MS: I've long followed Stutzman's work. Impressive stuff. Before we end this, Cliff, I have to mention your recent presentations on users and the social catalog. Tell me more about your thinking: the library catalog is a social network for ideas.

CL: This idea came out of my exposure to meme theory. The basic idea of meme theory is that we can view ideas as having a life of their own, spreading, growing and evolving from one mind to the next. As librarians know, the content of an information object can be the same from one medium to the next. The same holds for ideas in peoples' heads. The idea (content) can be separated from the carrier (medium).

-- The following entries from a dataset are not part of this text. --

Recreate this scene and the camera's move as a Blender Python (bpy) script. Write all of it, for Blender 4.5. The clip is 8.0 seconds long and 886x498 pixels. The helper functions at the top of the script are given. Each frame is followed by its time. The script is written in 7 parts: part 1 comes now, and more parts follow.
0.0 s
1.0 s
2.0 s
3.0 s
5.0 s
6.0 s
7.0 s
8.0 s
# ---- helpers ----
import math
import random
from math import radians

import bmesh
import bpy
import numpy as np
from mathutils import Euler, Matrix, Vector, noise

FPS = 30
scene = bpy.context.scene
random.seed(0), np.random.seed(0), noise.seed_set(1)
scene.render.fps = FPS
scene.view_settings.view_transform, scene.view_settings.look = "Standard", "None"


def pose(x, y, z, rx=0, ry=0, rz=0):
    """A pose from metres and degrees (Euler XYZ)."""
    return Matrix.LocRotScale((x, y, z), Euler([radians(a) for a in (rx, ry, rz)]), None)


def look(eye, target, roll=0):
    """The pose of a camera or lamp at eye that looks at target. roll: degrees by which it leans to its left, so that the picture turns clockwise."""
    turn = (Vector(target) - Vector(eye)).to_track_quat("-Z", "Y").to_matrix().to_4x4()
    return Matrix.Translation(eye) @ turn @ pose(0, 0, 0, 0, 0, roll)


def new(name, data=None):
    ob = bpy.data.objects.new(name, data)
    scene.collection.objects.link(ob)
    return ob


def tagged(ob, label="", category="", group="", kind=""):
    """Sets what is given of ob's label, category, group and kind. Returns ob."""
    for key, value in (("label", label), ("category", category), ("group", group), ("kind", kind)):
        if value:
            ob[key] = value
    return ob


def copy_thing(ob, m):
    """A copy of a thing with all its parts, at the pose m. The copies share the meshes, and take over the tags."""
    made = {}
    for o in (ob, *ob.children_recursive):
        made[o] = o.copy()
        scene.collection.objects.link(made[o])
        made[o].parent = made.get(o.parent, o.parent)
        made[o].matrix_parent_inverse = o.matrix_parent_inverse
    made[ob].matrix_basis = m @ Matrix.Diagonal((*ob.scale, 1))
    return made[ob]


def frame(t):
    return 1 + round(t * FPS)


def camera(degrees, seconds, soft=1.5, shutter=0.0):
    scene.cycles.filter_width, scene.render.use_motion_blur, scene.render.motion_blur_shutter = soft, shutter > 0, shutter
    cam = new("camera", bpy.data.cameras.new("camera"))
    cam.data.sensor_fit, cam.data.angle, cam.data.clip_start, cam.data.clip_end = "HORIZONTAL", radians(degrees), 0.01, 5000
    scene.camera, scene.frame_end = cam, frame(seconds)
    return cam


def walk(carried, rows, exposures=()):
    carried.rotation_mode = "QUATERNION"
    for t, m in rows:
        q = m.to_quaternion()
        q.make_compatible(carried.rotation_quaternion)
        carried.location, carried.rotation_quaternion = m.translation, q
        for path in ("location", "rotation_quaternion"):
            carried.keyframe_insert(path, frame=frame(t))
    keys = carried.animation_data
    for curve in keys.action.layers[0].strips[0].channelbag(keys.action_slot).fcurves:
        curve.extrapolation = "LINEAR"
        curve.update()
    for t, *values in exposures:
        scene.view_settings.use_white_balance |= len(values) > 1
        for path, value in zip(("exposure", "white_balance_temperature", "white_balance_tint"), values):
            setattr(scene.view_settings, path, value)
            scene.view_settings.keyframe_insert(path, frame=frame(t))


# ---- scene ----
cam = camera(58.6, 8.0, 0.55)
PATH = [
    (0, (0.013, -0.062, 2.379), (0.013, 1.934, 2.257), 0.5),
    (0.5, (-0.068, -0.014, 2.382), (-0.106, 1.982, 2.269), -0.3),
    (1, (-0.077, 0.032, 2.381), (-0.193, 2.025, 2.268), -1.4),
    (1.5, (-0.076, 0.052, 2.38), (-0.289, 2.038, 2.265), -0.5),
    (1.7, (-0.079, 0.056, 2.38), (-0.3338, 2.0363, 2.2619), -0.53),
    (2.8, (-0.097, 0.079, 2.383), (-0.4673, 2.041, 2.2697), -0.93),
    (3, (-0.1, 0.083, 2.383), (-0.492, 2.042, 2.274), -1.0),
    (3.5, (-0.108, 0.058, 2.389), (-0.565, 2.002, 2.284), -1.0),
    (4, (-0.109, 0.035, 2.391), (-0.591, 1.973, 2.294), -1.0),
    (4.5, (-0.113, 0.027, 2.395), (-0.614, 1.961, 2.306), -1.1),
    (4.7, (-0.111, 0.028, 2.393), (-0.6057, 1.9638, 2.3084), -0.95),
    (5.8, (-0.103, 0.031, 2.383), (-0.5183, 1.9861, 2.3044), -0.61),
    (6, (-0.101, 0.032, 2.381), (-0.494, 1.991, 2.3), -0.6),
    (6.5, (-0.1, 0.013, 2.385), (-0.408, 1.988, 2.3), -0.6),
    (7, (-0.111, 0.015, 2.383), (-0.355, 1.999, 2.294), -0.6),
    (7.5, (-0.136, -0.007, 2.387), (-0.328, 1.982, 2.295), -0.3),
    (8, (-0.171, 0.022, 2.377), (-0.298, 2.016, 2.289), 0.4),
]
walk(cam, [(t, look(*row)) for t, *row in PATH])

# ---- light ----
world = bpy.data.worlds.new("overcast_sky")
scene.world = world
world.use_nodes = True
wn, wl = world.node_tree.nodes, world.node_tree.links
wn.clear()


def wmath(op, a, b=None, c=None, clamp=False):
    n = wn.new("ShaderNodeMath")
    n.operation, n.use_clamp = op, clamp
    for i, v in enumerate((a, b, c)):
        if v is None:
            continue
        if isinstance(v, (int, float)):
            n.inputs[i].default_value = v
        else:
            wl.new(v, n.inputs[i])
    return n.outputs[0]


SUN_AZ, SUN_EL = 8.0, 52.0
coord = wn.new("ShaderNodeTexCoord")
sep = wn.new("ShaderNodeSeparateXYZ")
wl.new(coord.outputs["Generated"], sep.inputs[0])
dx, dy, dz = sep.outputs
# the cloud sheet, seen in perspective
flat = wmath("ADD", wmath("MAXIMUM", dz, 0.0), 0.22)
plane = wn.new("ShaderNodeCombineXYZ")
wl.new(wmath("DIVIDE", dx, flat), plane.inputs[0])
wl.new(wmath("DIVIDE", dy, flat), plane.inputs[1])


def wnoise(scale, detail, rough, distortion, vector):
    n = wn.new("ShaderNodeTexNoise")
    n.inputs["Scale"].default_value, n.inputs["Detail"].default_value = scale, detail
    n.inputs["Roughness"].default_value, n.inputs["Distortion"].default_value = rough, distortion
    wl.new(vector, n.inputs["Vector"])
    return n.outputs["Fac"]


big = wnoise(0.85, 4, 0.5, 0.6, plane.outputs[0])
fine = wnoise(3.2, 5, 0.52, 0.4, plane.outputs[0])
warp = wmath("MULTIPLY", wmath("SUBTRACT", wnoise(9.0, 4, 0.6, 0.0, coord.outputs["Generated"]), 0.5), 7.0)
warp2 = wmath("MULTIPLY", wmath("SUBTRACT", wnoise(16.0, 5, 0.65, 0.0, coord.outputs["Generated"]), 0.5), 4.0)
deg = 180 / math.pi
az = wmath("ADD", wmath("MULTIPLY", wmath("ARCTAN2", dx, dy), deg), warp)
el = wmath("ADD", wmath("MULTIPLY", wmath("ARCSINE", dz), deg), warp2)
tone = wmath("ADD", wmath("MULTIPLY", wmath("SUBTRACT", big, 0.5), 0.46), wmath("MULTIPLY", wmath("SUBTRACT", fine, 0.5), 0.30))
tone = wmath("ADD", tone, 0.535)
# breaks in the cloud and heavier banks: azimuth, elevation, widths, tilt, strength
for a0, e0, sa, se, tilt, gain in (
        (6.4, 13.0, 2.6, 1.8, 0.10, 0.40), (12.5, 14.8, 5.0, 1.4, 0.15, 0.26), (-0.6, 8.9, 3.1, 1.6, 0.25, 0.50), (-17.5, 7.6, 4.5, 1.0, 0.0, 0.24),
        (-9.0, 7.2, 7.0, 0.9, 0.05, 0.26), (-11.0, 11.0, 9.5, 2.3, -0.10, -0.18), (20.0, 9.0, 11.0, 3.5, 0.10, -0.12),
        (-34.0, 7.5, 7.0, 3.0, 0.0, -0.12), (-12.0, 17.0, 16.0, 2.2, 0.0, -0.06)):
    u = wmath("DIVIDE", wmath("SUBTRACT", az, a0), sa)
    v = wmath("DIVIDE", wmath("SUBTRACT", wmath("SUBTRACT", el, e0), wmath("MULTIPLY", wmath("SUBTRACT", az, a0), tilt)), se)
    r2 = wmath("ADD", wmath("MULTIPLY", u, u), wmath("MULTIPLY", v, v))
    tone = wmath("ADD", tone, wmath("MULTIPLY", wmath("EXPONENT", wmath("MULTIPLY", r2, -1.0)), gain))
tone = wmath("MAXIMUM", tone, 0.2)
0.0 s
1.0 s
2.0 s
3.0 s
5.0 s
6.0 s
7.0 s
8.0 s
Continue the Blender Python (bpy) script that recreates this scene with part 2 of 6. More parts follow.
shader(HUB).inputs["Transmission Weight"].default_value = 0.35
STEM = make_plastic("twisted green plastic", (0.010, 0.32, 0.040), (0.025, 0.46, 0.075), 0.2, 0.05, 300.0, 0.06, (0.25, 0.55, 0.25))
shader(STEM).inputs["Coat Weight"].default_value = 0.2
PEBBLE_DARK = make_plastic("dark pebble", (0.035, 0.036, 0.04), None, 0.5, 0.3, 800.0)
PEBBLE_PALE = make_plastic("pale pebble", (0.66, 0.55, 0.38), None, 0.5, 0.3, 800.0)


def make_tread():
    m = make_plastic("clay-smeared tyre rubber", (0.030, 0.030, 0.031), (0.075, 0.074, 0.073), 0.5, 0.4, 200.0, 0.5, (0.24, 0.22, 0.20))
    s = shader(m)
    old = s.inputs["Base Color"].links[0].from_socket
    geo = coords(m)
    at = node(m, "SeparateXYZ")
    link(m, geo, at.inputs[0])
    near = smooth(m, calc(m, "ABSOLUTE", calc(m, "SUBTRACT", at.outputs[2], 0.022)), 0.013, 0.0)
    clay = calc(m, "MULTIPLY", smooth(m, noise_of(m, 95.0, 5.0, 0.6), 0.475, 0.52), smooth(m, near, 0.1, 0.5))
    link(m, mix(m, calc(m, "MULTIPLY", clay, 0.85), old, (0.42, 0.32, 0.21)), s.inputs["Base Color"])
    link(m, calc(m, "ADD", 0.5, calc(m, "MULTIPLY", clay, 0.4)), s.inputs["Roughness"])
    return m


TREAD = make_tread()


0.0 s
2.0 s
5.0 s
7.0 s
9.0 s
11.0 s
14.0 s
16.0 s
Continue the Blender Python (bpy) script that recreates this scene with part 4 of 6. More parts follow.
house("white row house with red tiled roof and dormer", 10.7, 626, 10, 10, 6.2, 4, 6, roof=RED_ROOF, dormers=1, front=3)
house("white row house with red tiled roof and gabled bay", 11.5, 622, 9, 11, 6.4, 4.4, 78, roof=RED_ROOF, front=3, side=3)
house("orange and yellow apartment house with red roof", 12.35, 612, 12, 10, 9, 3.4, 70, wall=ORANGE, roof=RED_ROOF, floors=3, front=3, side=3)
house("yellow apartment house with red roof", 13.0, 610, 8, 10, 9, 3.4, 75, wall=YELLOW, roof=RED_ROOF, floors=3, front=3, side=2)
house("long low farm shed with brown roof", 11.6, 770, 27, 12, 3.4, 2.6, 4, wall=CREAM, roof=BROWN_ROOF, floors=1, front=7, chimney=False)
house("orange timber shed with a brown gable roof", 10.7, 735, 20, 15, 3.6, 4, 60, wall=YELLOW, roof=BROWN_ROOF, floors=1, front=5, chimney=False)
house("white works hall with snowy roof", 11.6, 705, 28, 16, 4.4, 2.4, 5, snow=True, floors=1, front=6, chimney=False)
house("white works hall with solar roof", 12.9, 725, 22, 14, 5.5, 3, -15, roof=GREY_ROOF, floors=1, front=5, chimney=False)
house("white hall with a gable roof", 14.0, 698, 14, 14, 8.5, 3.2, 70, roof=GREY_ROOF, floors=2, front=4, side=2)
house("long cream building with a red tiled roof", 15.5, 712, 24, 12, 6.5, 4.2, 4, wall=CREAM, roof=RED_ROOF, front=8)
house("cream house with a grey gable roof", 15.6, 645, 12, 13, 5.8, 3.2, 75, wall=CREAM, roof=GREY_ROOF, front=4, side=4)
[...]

In this way, we can watch ideas "duke it out" in the public sphere. The FRBR debate is a great example of this. Through publications, blogs, comments, interviews, etc. we can watch the idea of FRBR get discussed, debated, understood, misunderstood, and reinterpreted over and over.

I began to think about how our libraries hold billions of ideas trapped inside of different media. Each one is represented by a bibliographic record and a holdings record (a profile). Each one is related to other ideas through citations--who they cite, and who cited them (friending). Further, as citation and criticism build up for each work, other ideas can make claims about those ideas that came before (commenting). These three criteria (profile, friending and commenting) are what danah boyd and Nicole Ellison use to define social network sites. So in effect, we can watch ideas interact with each other through our catalogs.

If we take the concept a little further, we begin to notice other similarities. Groups emerge as subject headings. Photos emerge as book covers, graphs and tables. Each new level of metadata can have its analog to a social networking profile. Looking for a book based on physical description? It reminds me of the old "A/S/L?" question.

So ultimately:
1) No idea is an island. Each idea relates to other ideas in some way.
2) We can't remove the human experience element from ideas. As ideas move and flow between people, we each add our own experience to the idea as we spread it to others.
3) People are idea creation/consumption machines. We create and consume ideas, and then remix and mashup those ideas into new ideas.

Librarians are poised to be at the center of all this action. Our hard-earned knowledge of information evaluation, organization, and instruction will aid us (and more importantly, our users) in the future.

As the flood of ideas becomes a tsunami, we'll be the ones with the surf boards.